Requirement »
Give every line from the entries that contains "given".

[Excerpt from a dataset]

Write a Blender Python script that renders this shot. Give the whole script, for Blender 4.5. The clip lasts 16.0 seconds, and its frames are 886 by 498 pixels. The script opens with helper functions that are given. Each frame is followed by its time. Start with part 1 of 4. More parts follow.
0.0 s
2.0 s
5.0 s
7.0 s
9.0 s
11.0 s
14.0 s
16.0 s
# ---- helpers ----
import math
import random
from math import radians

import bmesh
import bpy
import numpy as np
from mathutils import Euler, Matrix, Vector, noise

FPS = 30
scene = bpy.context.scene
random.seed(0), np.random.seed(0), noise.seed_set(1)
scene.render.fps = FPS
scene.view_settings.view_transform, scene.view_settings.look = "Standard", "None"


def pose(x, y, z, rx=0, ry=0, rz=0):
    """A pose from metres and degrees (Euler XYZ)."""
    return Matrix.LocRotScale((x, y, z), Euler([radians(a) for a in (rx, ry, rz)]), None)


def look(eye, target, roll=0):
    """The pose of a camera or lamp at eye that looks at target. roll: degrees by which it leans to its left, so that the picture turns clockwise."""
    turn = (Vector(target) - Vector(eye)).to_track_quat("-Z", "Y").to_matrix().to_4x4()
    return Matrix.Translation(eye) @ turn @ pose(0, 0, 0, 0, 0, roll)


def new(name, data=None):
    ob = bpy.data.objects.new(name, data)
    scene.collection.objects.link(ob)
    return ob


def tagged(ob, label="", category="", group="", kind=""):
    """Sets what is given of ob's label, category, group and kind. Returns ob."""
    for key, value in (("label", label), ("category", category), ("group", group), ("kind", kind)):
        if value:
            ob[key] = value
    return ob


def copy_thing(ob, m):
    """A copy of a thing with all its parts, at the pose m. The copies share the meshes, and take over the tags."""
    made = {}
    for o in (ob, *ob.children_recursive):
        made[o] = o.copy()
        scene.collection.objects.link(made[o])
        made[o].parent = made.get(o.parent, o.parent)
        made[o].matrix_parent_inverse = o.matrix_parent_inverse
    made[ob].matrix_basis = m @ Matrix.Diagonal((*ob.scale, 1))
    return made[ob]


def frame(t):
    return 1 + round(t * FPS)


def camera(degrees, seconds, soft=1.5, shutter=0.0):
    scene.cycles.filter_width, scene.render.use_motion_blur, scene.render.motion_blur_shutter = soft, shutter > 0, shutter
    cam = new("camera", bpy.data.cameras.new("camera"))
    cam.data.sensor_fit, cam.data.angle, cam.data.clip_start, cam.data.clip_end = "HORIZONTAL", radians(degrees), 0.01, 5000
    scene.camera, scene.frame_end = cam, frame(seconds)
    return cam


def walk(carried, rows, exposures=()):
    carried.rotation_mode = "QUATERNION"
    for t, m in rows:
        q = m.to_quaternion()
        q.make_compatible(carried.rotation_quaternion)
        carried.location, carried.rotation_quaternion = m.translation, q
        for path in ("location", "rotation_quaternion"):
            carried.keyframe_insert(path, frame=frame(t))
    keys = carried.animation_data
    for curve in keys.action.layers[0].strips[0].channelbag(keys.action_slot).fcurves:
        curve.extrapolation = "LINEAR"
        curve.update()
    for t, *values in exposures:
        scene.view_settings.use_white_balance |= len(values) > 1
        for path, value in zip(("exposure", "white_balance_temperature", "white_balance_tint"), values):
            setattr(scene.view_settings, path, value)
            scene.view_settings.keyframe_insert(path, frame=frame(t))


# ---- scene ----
* * *
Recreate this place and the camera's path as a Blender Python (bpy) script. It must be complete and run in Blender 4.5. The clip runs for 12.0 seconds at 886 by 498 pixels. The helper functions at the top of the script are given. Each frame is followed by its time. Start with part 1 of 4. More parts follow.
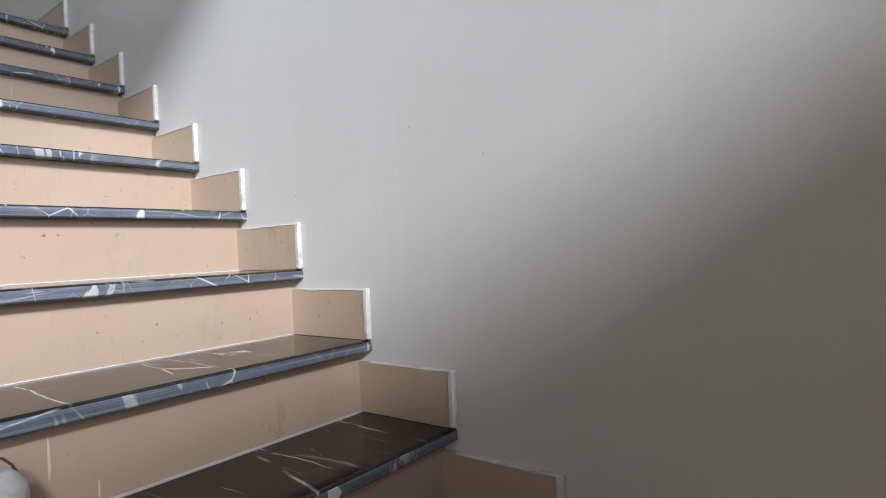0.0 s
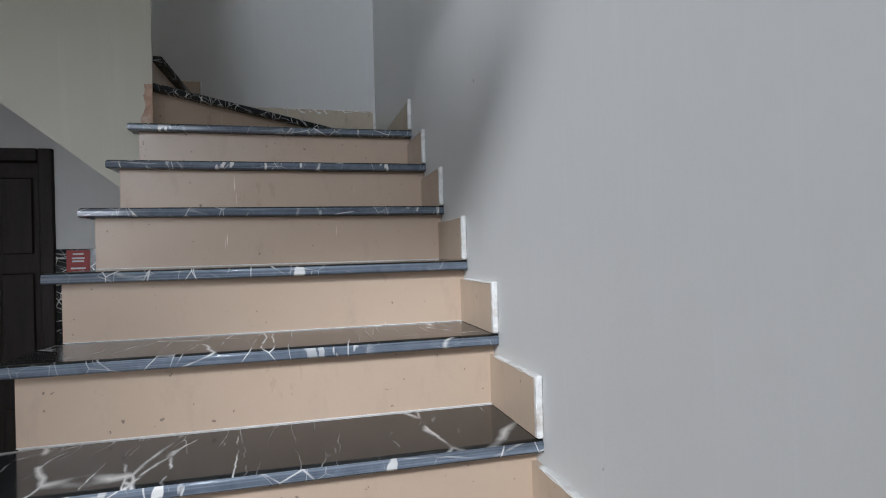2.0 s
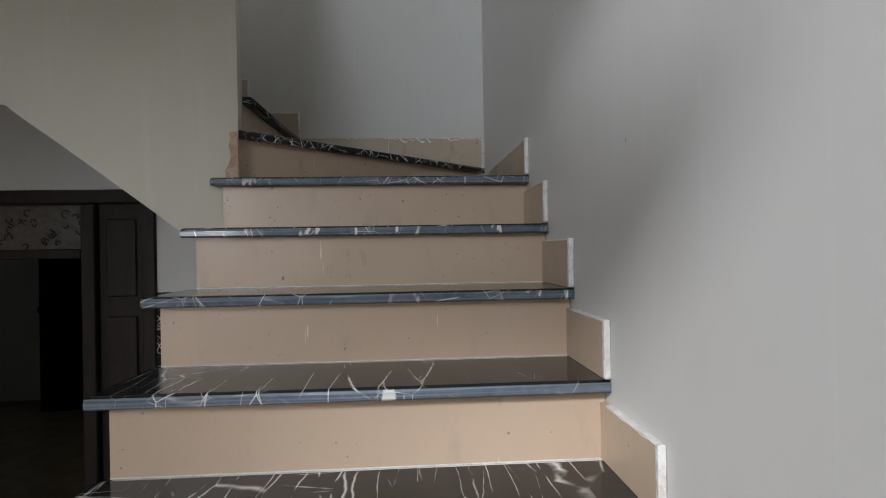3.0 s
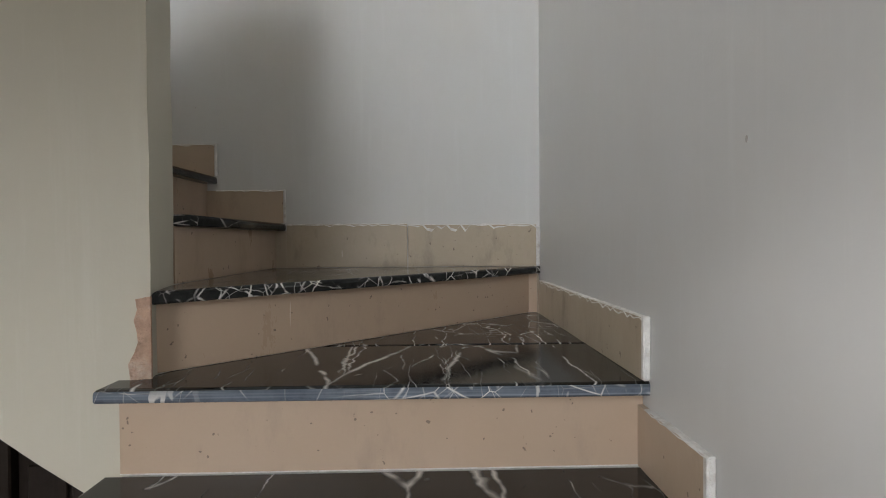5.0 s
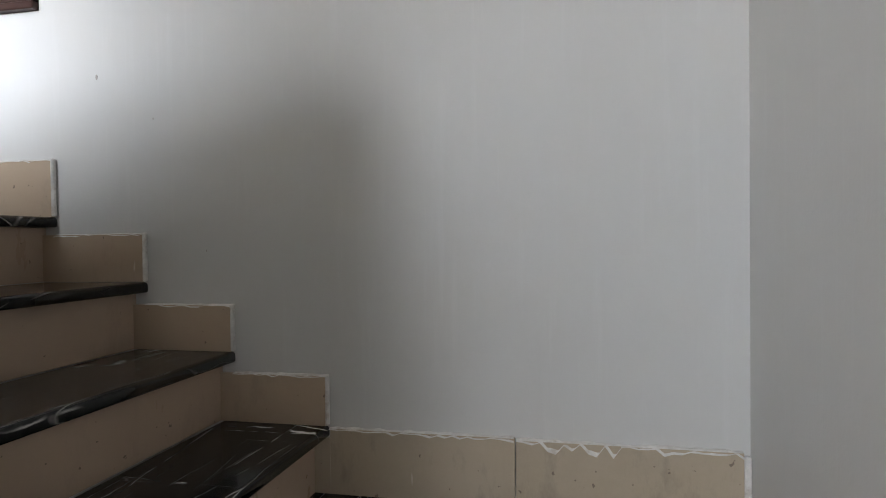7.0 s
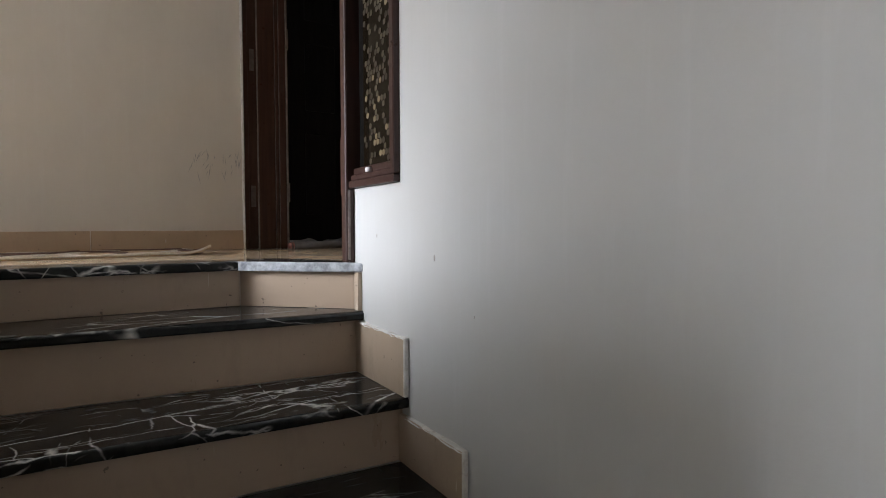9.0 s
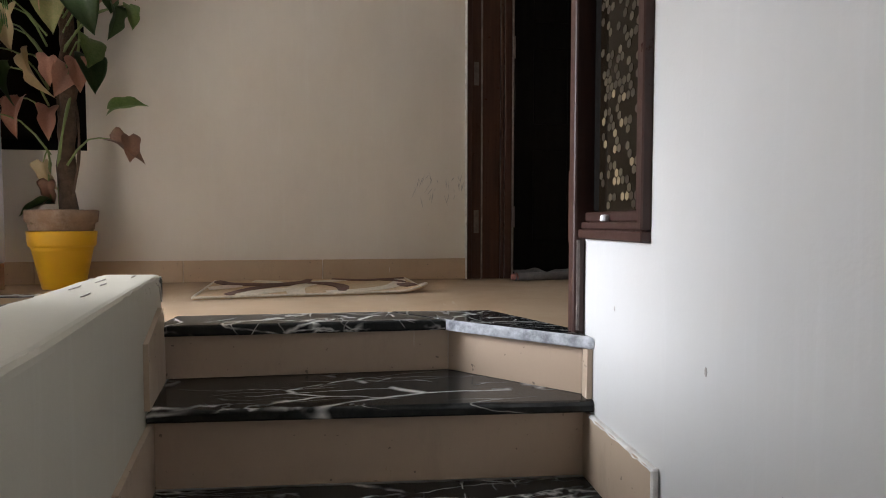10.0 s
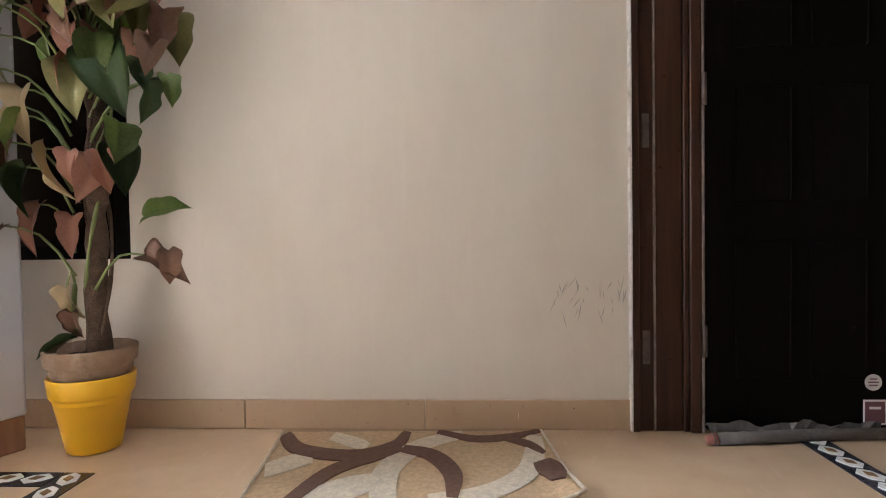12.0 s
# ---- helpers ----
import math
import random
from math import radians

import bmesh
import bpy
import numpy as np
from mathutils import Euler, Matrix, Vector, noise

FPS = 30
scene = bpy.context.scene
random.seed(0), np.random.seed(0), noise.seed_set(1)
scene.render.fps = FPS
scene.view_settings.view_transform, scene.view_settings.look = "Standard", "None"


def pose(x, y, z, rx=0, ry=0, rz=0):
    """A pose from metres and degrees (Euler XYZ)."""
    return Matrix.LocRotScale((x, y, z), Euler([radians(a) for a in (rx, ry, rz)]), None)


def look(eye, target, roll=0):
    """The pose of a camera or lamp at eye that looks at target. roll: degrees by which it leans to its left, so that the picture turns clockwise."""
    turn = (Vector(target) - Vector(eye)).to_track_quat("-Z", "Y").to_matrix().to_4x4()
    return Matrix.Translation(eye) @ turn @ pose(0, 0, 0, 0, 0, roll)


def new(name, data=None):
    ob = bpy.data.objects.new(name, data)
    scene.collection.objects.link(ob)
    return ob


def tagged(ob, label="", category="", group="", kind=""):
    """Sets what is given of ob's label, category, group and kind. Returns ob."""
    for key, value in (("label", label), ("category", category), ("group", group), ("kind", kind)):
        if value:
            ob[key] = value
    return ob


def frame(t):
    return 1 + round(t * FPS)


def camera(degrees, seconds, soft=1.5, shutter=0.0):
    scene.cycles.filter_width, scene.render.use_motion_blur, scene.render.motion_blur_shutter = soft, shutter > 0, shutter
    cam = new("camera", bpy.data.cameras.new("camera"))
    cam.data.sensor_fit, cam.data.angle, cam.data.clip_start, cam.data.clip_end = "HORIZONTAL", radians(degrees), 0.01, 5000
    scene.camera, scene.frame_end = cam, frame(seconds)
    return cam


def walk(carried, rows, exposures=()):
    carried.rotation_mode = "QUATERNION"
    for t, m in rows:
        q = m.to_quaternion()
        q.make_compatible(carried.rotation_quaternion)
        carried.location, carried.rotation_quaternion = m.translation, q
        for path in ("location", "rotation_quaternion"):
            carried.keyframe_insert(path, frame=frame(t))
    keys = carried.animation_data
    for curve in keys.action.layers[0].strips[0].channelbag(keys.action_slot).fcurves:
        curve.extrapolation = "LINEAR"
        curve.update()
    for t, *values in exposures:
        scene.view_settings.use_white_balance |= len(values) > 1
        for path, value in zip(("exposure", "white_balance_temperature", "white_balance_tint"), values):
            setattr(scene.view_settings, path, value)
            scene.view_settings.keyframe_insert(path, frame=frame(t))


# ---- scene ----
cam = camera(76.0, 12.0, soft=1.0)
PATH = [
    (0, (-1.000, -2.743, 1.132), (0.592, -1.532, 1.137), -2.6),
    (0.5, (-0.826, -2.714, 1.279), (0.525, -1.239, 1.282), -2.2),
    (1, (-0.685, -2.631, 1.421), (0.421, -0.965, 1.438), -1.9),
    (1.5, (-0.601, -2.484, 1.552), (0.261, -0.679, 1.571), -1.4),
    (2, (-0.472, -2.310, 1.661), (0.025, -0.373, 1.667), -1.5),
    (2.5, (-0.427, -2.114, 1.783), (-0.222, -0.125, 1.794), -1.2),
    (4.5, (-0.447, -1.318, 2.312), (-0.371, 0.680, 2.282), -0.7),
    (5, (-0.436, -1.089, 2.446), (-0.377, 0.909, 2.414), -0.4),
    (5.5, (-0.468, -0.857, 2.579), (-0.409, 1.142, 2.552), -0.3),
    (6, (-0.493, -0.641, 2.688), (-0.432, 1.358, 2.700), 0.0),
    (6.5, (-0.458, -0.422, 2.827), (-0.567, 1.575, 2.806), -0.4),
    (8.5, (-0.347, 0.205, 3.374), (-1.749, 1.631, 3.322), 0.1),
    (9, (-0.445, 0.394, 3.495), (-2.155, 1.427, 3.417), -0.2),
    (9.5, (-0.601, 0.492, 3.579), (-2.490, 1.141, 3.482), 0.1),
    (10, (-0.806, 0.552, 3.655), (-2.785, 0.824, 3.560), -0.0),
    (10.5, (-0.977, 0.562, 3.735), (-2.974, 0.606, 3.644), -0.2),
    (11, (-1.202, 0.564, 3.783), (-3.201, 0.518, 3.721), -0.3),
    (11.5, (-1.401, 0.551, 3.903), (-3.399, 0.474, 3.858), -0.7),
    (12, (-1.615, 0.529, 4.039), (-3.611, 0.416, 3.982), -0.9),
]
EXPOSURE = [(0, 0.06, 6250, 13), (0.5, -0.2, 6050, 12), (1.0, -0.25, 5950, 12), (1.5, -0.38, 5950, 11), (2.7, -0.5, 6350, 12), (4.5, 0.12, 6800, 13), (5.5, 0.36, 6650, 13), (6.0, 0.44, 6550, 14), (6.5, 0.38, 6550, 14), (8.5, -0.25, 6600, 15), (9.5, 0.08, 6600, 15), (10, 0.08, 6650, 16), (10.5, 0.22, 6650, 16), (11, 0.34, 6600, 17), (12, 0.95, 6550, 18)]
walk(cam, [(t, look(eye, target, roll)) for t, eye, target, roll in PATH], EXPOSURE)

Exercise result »
Write a Blender Python script that renders this shot. Give the whole script, for Blender 4.5. The clip lasts 16.0 seconds, and its frames are 886 by 498 pixels. The script opens with helper functions that are given. Each frame is followed by its time. Start with part 1 of 4. More parts follow.
    """Sets what is given of ob's label, category, group and kind. Returns ob."""
Recreate this place and the camera's path as a Blender Python (bpy) script. It must be complete and run in Blender 4.5. The clip runs for 12.0 seconds at 886 by 498 pixels. The helper functions at the top of the script are given. Each frame is followed by its time. Start with part 1 of 4. More parts follow.
    """Sets what is given of ob's label, category, group and kind. Returns ob."""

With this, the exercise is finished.